Wednesday 16 June 2010

Uruguay v South Africa

Uruguay 3 - 0 South Africa
Forlan 24, 80 (pen)
Pereira 90 + 5

This was the first game with teams we've already seen, and the seventeenth game of the World Cup in six days. It's a long old haul, the World Cup. For the first fortnight there's three games a day - six hours if you include half time and the national anthems. If you're also writing a blog post for every game, you can find yourself turning a little introspective.

I went to the shop yesterday, the first time I'd been outside for three days, and all I managed to buy was some pork pies, a ready-cooked chicken and some beer. It wasn't slobbishness, well not entirely, I've just forgotten how to deal with the world. I could calculate snacks, but not salad.

There was a big queue, which made me wonder if maybe it was Friday. Fortunately I managed to retain just enough nous not to ask. When I got in I checked my fixtures list, and it turned out it was Tuesday, not very near to Friday at all. To me it was just Day Five.

So it's probably a good thing that we've got through the first round of games. South Africa won't feel like that though. They were thoroughly outclassed in their second game, I'm afraid, by a Uruguay team that just brushed past them in the way we thought Mexico would.

The home side had the first chance, when a corner just eluded Mokwena, and we all thought it was going to be fine. If you recall, we want them to do well because we want Africa to do well, and because a successful home nation helps to build the atmosphere.

For Uruguay, Suarez played the ball to Forlan, failed to anticipate the return pass and shot wide. You could see Forlan shouting at Suarez, and you thought good, they're falling out. Tshabalala missed chances he might have done better with, but then he did that in the first game.

Reality started to dawn in the 25th minute, when Forlan's shot from distance took a cruel deflection off Mokwena, went over Khune and dropped in. At first we thought it was brilliance, but then the reply showed us it was luck. Luck, and a collective failure to close him down by the entire defence, almost any one of whom might have got near enough if they'd tried.

Forlan was Uruguay's best player, but Suarez had a great game too. A few minutes after the goal he went round Khumalo, who bluntly wasn't up to the job of staying with him, but his shot missed from a tight angle. South Africa's next attack gave Fusile the chance to knock Modise to the ground while no-one was looking. No-one except the camera, that is. Why do players expect to get away with that kind of thing when every inch of the pitch is constantly being filmed?

The next thing in my notes is Modise cross, and I expect he was, but I think I meant that he hit the ball high into the middle from the edge. Mphela got in a header, but from the edge of the box it was hardly going to be a problem, and it went hard but wide.

Modise must have been even crosser when Dikgacoi got booked for a late tackle. He'll now miss the France game, while Fusile goes unpunished. For now, anyway. Hopefully he'll miss the Mexico game when officials see the video evidence. Actually, if I just sidled up to someone in a pub, flat out assaulted them from behind for no reason and got caught on CCTV while I was doing it, I'd get arrested. Why doesn't he?
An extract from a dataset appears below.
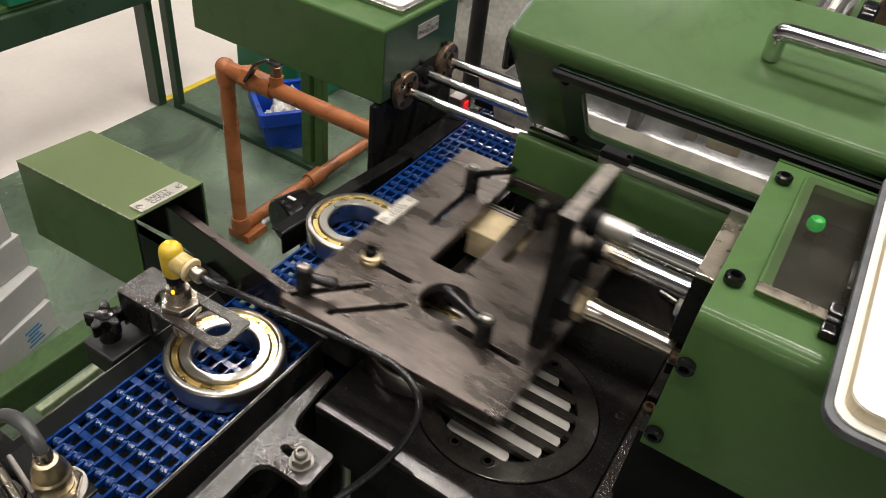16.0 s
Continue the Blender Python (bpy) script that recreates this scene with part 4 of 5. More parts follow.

An over reaction, perhaps. I just hate it when they try to be violent secretly, if only because it makes it so much harder to write about it. Why can't they just ram their studs into each other's genitals in front of the referee, like real men? At least then we get a laugh out of it.

The second half belonged to Uruguay. On 51 minutes they had a plausible penalty appeal, when Khumalo seemed to bring Suarez down in the box. It wasn't given, but soon after Lagano had a great chance for a header. He over jumped it, somehow, and it came off his shoulder and went harmlessly wide, but Uruguay were now dominant.

South Africa had one decent chance halfway through the second half. The cross came in from the right, Mphela got his head on it just before the keeper punched it, but it came off his gloved hand and wide. South Africa didn't even get a corner for it.

Soon after that it was all over. Khune gave away a penalty when he brought down Suarez as he was about to go round him and score. Everyone on the bench tried to claim it was offside, Khune insisted he hadn't touched him, but none of it mattered, and the replay showed onside, and clear contact.

Khune was sent off, and Josephs came on to try and save the penalty. Forlan looked nervous, and it was a long enough wait before he could take it, but he put it in easily enough in the end.

If that wasn't bad enough, just before the end of injury time South Africa conceded another. All the Uruguayan playmakers were in on it. Forlan crossed to Suarez on the goal line, he chipped it perfectly over the keeper and Pareira headed it home from point blank range. Soon after, the whistle went.

Poor South Africa. To progress, they now need to beat France by at least three goals, without two of their best players. Tomorrrow France play Mexico, and the winner of that probably goes through with Uruguay. The host nation could well be the first team to be knocked out of the World Cup. We feared it, we knew it was likely, and now it's almost a certainty.